Zomato’s CAGR predicted to be 21% from FY23 to FY27, focusing on high-frequency customers
- ByStartupStory | April 10, 2023
Zomato, a food delivery service, is predicted to grow at a compound annual growth rate (CAGR) of 21% from FY23 to FY27, according to a report from brokerage firm JM Financial, which revised its prior forecast of 25%. The annual growth of investments over a given time period is referred to as CAGR. Instead of concentrating on growing the long tail of customers who order infrequently, the company led by Deepinder Goyal is now investing in customers with high order frequencies. The report dated April 6 stated that while this strategy may increase profitability in the long run, it will have an impact on the growth of monthly transacting users in the short term, which will cause it to revise its earlier growth forecast.
In order to counteract the decline in the number of food deliveries, Zomato relaunched the Gold loyalty programme in January.

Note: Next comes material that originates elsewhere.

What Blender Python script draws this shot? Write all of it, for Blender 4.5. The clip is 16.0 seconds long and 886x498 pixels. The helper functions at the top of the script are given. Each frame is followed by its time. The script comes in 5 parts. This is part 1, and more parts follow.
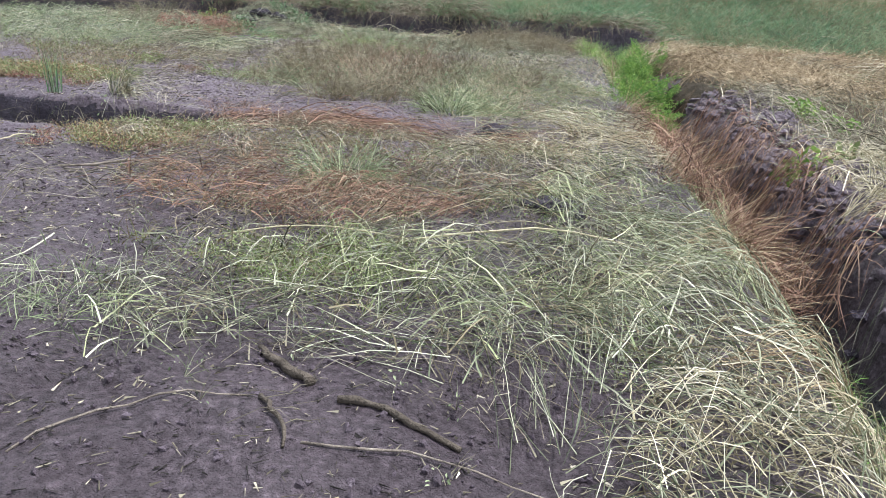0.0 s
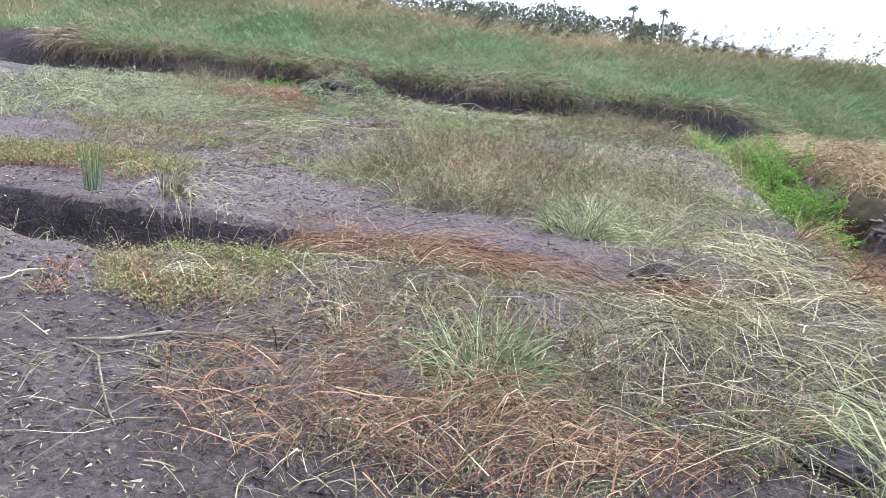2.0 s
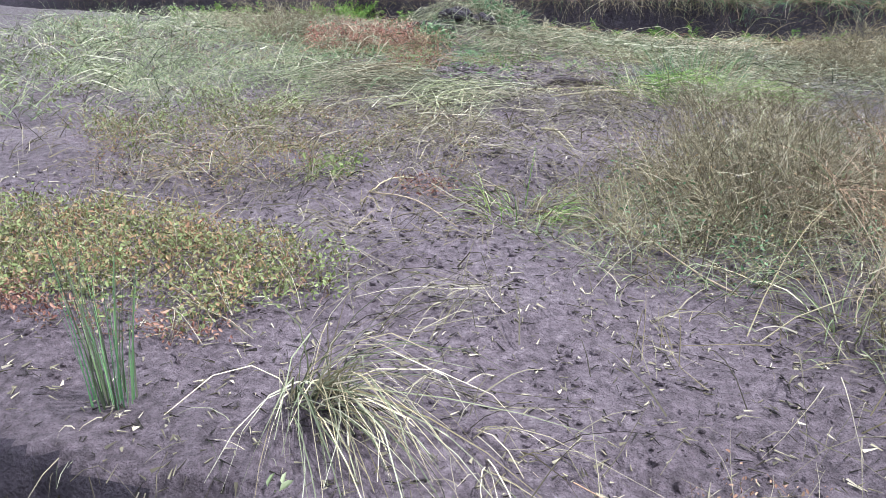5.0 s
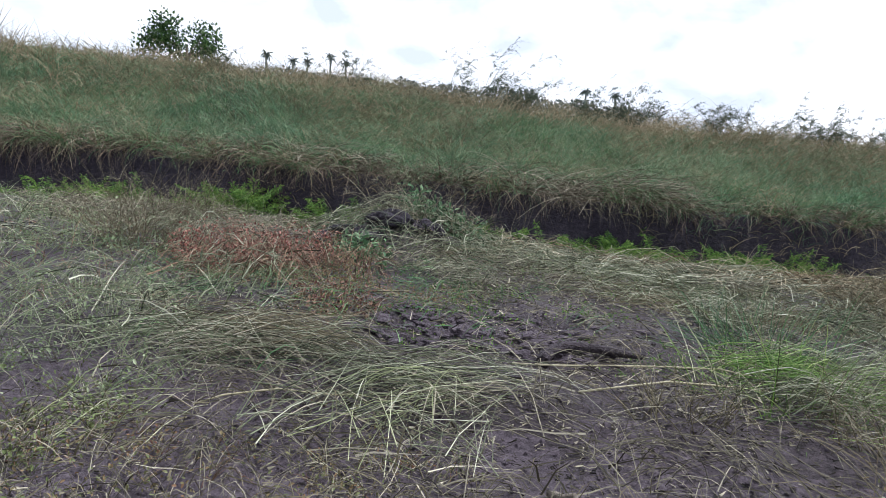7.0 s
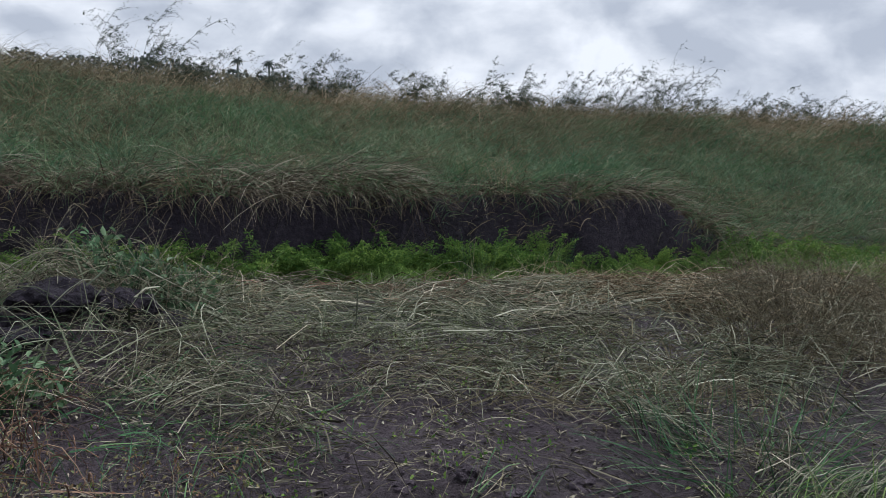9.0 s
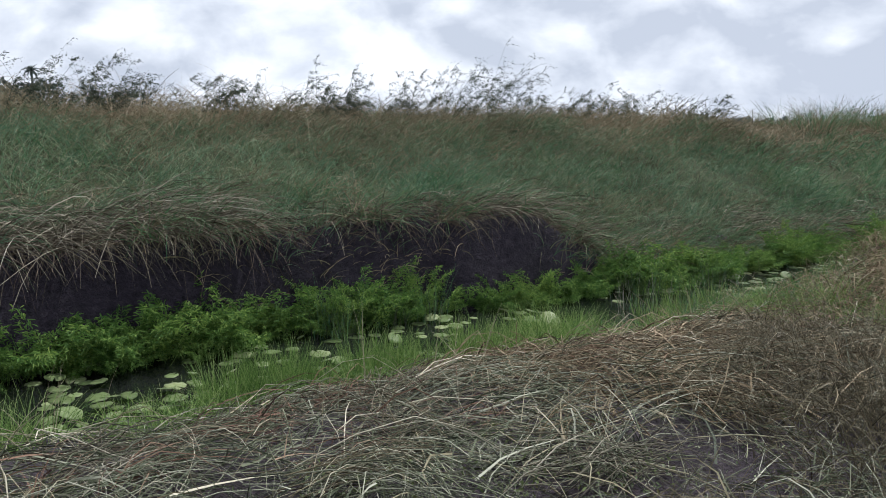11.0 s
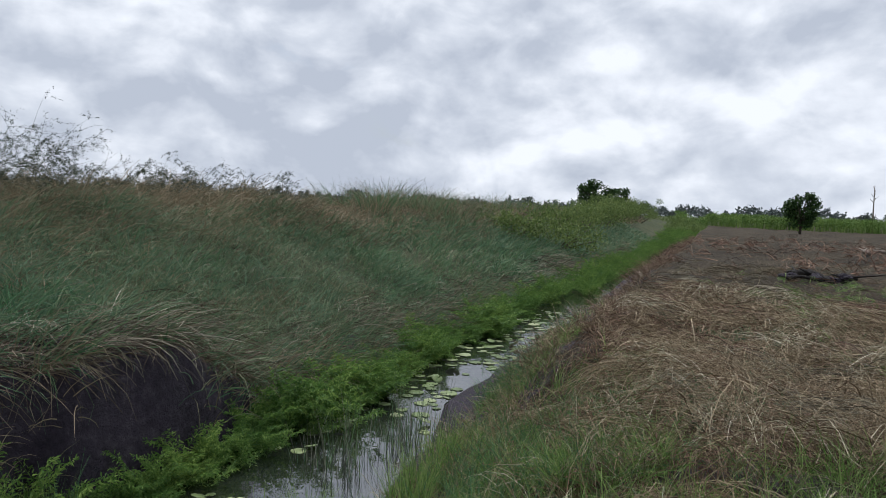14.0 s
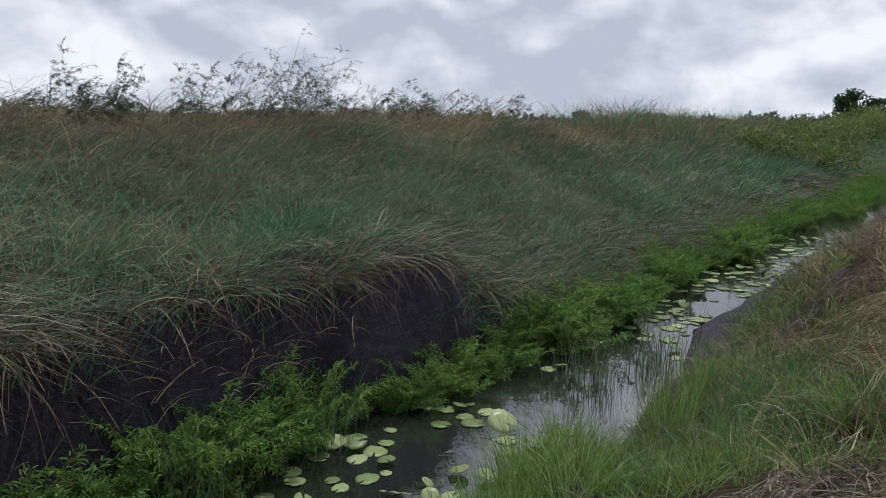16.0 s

According to the report, the re-pricing of the membership fee and the shutdown of operations in 225 cities that were losing money should help the company reach profitability soon. Due to the much larger total addressable market that quick commerce offers than food delivery, especially as the level of competition is waning, Zomato and rival Swiggy are doubling down on it as a growth frontier. As part of their future strategies, both businesses are investing more money incrementally in quick commerce than in food delivery.